Thai single origin.
Cafes featuring beans from Doi Chaang, Mae Salong, Mae Chedi and other Thai highland farms. The growing pride of Thai coffee.
Domestic beans are not a stunt.
Thai highland coffee is competitive when handled seriously — and token when poured for tourism. This filter finds rooms that put domestic origin beside imports, not beside syrup.
One good Thai pour-over does not forgive a weak espresso program. Both get scored.
Thai single origin is the editorial frontier of the Pattaya scene. For decades Thai coffee meant instant powder or sweetened iced drinks, and the assumption that a serious cup had to be imported went largely unchallenged. That has changed. The northern highlands — Doi Chaang in Chiang Rai, Mae Salong in the same province, Mae Chedi and Pang Khon among others — now grow arabica that holds its own against Latin American washes on flavour, not patriotism. The fuller story is worth reading in our guide to Thai coffee.

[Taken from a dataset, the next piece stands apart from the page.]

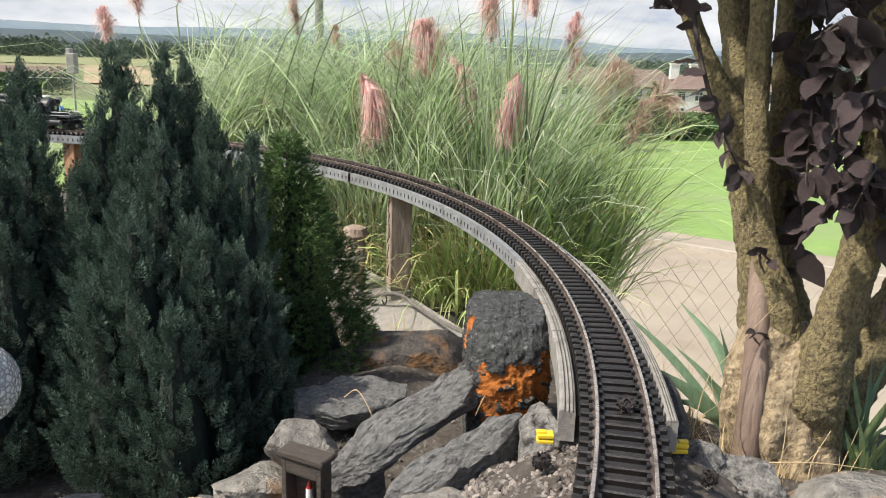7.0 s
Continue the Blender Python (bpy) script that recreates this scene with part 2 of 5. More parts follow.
# cloud backdrop: soft grey and white cloud with thin blue openings
cloud = bpy.data.materials.new("cloud_sky")
cloud.use_nodes = True
cn, cl = cloud.node_tree.nodes, cloud.node_tree.links
cn.remove(cn["Principled BSDF"])
ctc, cmp_, cno = cn.new("ShaderNodeTexCoord"), cn.new("ShaderNodeMapping"), cn.new("ShaderNodeTexNoise")
cmp_.inputs["Scale"].default_value = (1, 1, 3.2)
cno.inputs["Scale"].default_value, cno.inputs["Detail"].default_value = 0.0021, 7
cl.new(ctc.outputs["Object"], cmp_.inputs["Vector"])
cl.new(cmp_.outputs["Vector"], cno.inputs["Vector"])
crp = cn.new("ShaderNodeValToRGB")
crp.color_ramp.elements[0].position, crp.color_ramp.elements[0].color = 0.34, (0.52, 0.60, 0.73, 1)
crp.color_ramp.elements[1].position, crp.color_ramp.elements[1].color = 0.62, (0.93, 0.94, 0.96, 1)
e_mid = crp.color_ramp.elements.new(0.46)
e_mid.color = (0.74, 0.77, 0.82, 1)
cl.new(cno.outputs["Fac"], crp.inputs["Fac"])
cem = cn.new("ShaderNodeEmission")
cem.inputs["Strength"].default_value = 0.72
cl.new(crp.outputs["Color"], cem.inputs["Color"])
cl.new(cem.outputs["Emission"], cn["Material Output"].inputs["Surface"])
M["cloud"] = cloud

# ---- mesh helpers ----
rng = np.random.default_rng(7)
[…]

To pour a Thai single origin is a small statement of confidence. It means a cafe will put a domestic bean on the same menu as Ethiopia and Colombia and let a customer taste them side by side. The northern arabicas tend toward soft body, gentle acidity, and notes of cocoa, brown sugar and stone fruit — a profile that rewards a careful pour-over.

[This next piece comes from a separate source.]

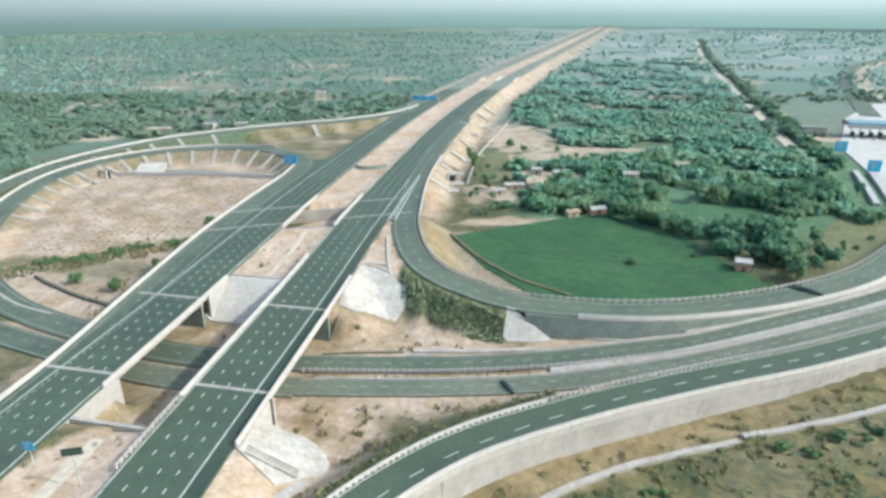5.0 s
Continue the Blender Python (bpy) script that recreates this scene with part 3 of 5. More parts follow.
near_dash, slim_dash = dash_mesh("lane_dash", 1.3, 0.25, M["paint"]), dash_mesh("lane_dash", 3.2, 0.2, M["paint"])
faint_dash = dash_mesh("lane_dash", 2.2, 0.2, M["paint_faint"])
tick = dash_mesh("lane_dash", 1.0, 0.2, M["paint"])
a0, a1, a2 = main_at(30), main_at(285), main_at(1500)
r0, l0 = 292.9 - 4.36 * 23, 308.5 - 4.36 * 26     # lengths at which the first dashes lie
for off in (12.6, 16.05, 19.4):
    dashes(MAIN, off, r0, a1, 4.36, near_dash, road_r)
for off in (-13.2, -16.45, -19.65):
    dashes(MAIN, off, l0, a1, 4.36, near_dash, road_l)
dashes(MAIN, -22.3, a0, main_at(250), 2.2, tick, road_l)
far_dashes("far_lane_dash", MAIN, (12.6, 16.05, 19.4), a1, main_at(900), 4.3, 1.6, 0.24, M["paint"], road_r)
far_dashes("far_lane_dash", MAIN, (-13.2, -16.45, -19.65), a1, main_at(900), 4.3, 1.6, 0.24, M["paint"], road_l)
for path, road, off, a, b in ((MAIN, road_r, 22.65, 0, a2), (MAIN, road_r, R_IN + 0.45, 0, a2), (MAIN, road_l, -23.35, 0, a2), (MAIN, road_l, L_IN - 0.45, 0, a2)):
    line_mark(cut(path, a, b), off, 0.34, M["paint"], road)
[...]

The cafes here are the ones whose programs make that comparison possible. Backstreet House runs two bars, one light and one bold, so a single bean can be tasted two ways. Why Specialty Coffee and Ordinary Coffee are format-first: you choose the origin and the brew method, barista guiding the call. Malamute blends Thai beans with Laos and Indonesia into a three-origin house cup, and Dripoly builds Thai-Brazilian blends alongside single-origin drips. Ratio, Just Specialty Coffee and Brewed Bliss round out the verified list, with several research-only names still awaiting an editor’s visit.
A note on honesty: Issue 01 is a pre-audit research preview, and the editors have not sat at these bars. Thai beans appear widely on Pattaya menus, but a rotating list is not a verdict, and the depth of each program is exactly what the in-person audit exists to test. Still, the direction is clear. Ordering the Thai bean is the quiet signal that tells a barista you understand the program — and increasingly, in this city, it is also the more interesting cup.